Improve your credit score. North Carolina allows credit-based insurance scoring, so improving your credit can lower your premium. Even a 50-point improvement can make a noticeable difference.
Buying a Car in North Carolina? Here’s What to Do
Get Insurance Before You Drive
North Carolina requires proof of insurance from a North Carolina-licensed insurer before you can register or drive a vehicle. Out-of-state policies are not accepted for registration purposes.
Call your insurer before finalizing the purchase. Most can add a vehicle to your policy within minutes and email proof of insurance immediately.
Register and Title Your Vehicle
You have 28 days from the date of purchase to transfer the title, or you’ll face late fees. Visit your local NCDMV license plate agency and bring:
- Proof of North Carolina insurance.
- The signed and notarized title (or dealer paperwork).
- A valid North Carolina driver’s license.
- Payment for Highway Use Tax and registration fees.

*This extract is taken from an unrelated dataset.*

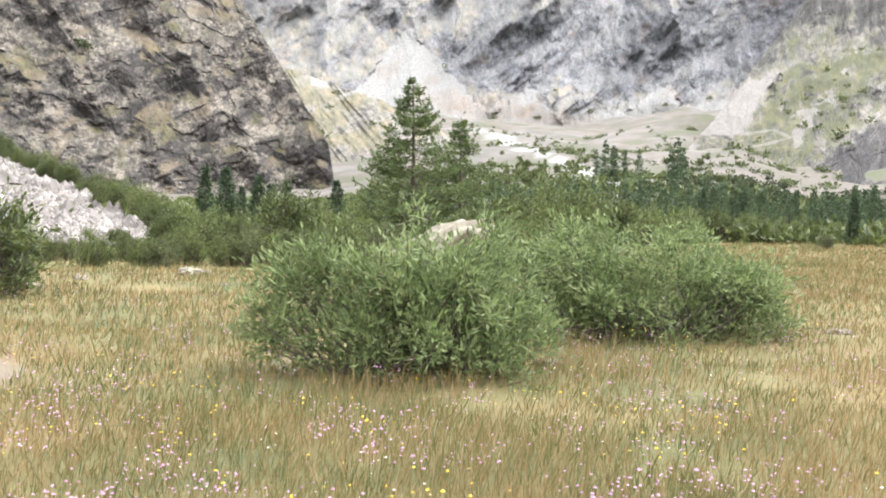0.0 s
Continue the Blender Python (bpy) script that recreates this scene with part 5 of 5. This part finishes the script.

- Completed Title Application (Form MVR-1).
New residents have 30 days after establishing residency to register their vehicle. You must get a North Carolina driver’s license before you can register your car.
Review Coverage Annually
Your car loses value every year. The full coverage that made sense for a new $35,000 car may not make sense when that car is worth $18,000 five years later. Check your coverage at each renewal and adjust based on your car’s current value.
End Note
North Carolina’s new 50/100/50 minimums provide better protection than the old limits, but the state’s contributory negligence rule creates unique risks. Even partial fault can eliminate your right to compensation from the other driver — making your own coverage more important than in most states.
Base your coverage decisions on your car’s actual value, your ability to absorb a loss, and the real costs of accidents — not just state minimums. Use the rate tables above to estimate what you’ll pay, then shop around. A few hours comparing quotes can save you hundreds per year without sacrificing the protection you need.